GOAL ▸ Repeat the material below word for word and leave out all pictures.

GIVEN DATA ▸
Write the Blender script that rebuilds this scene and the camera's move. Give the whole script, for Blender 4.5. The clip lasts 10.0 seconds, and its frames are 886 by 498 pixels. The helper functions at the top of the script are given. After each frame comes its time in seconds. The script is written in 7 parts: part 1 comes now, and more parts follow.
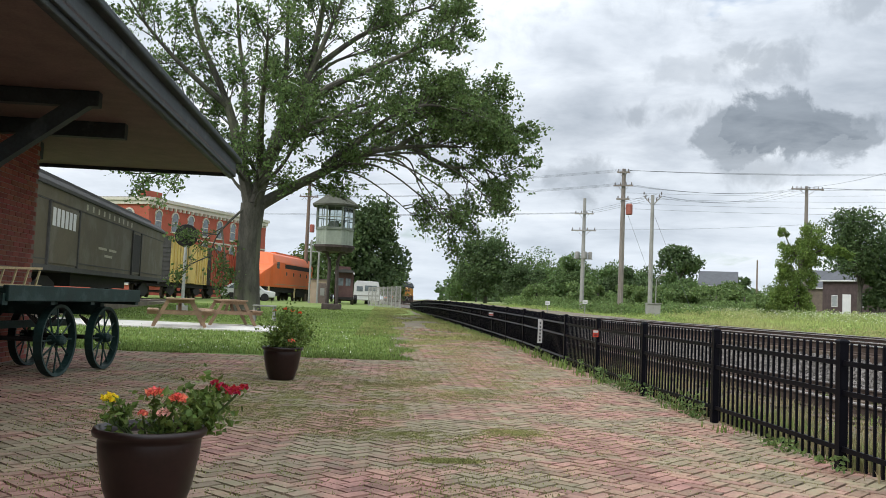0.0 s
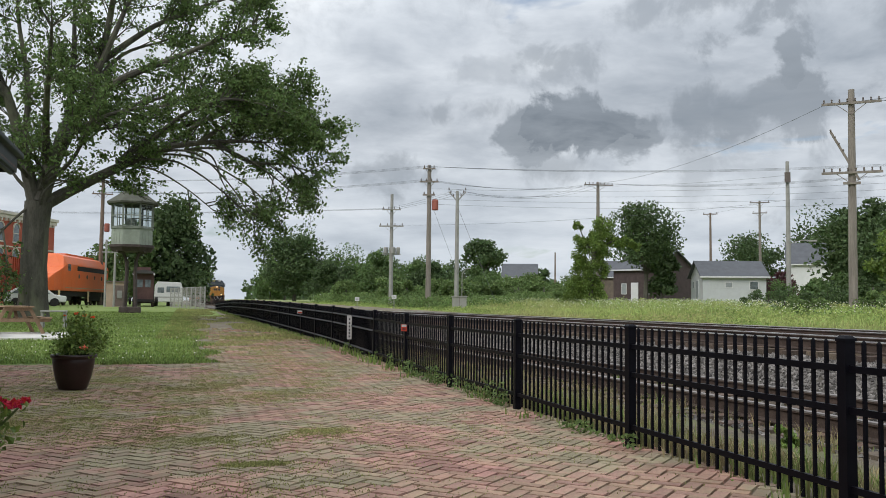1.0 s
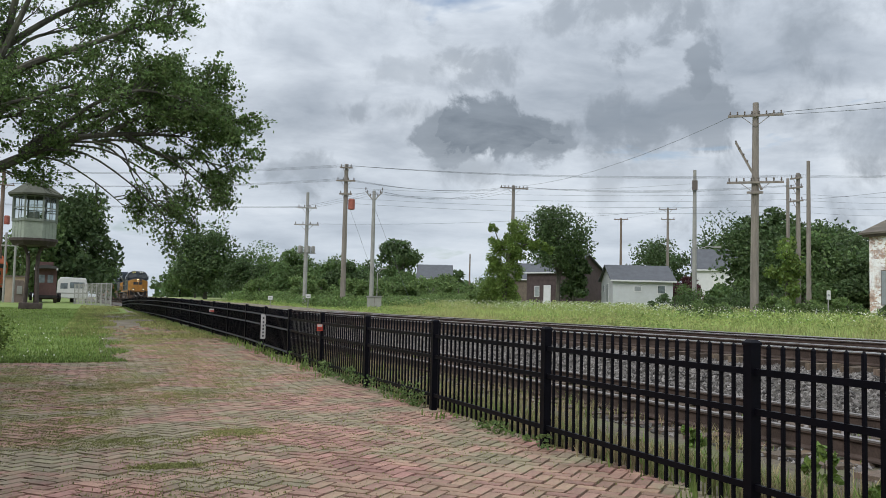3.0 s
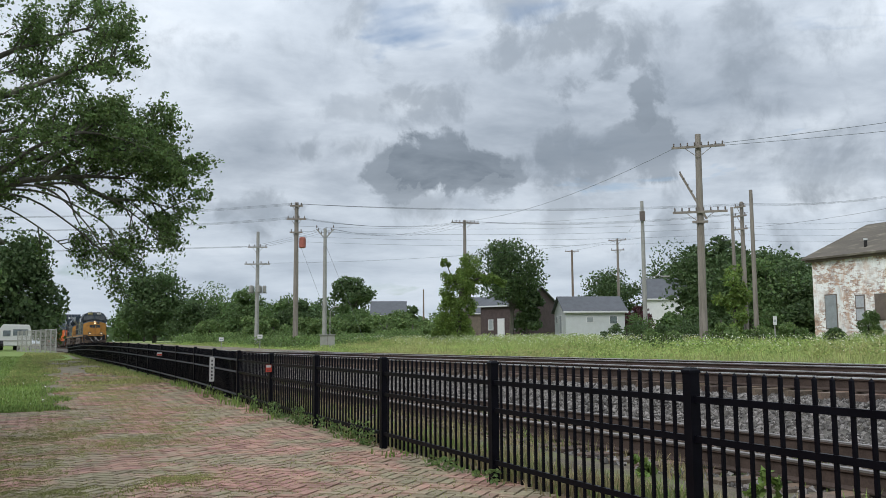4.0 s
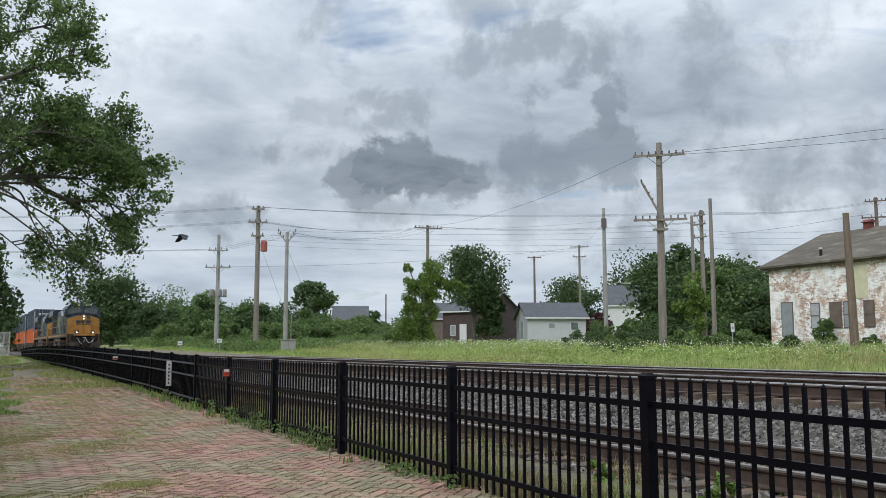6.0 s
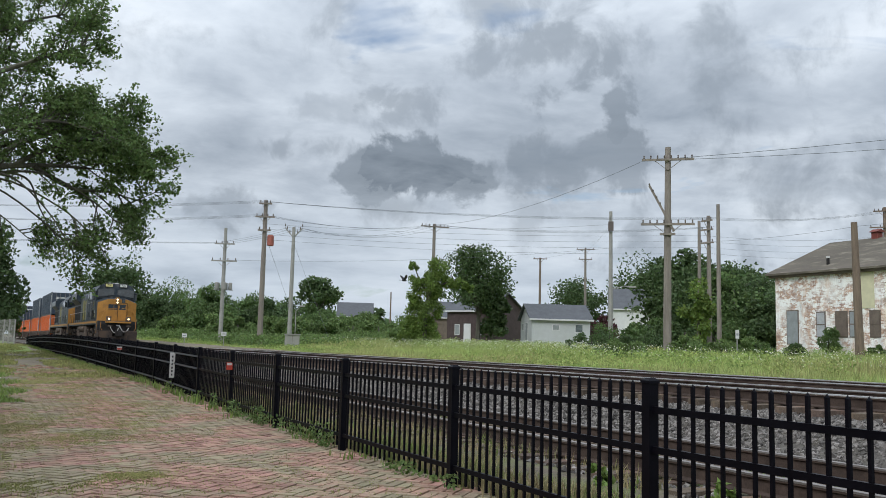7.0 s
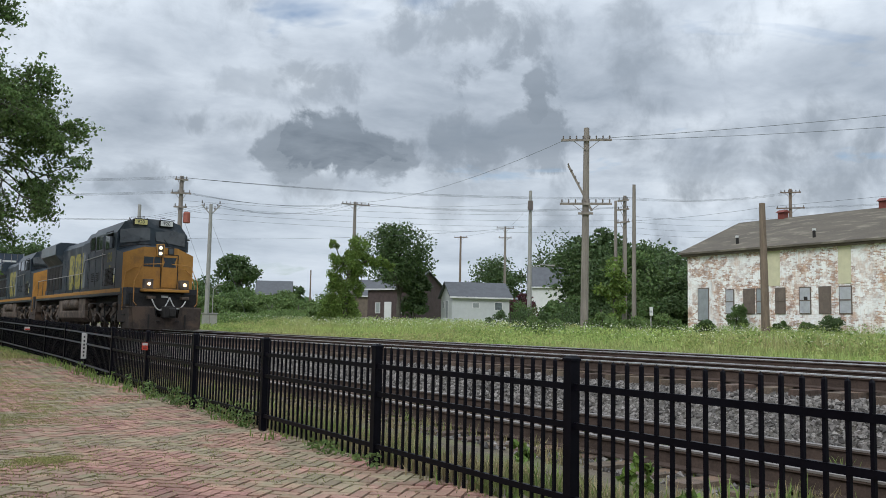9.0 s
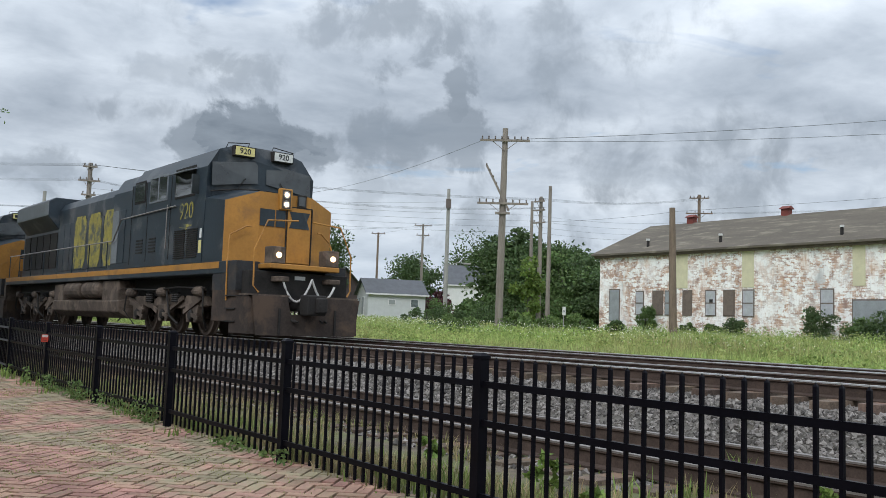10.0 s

WRITTEN REPLY ▸
Write the Blender script that rebuilds this scene and the camera's move. Give the whole script, for Blender 4.5. The clip lasts 10.0 seconds, and its frames are 886 by 498 pixels. The helper functions at the top of the script are given. After each frame comes its time in seconds. The script is written in 7 parts: part 1 comes now, and more parts follow.
0.0 s
1.0 s
3.0 s
4.0 s
6.0 s
7.0 s
9.0 s
10.0 s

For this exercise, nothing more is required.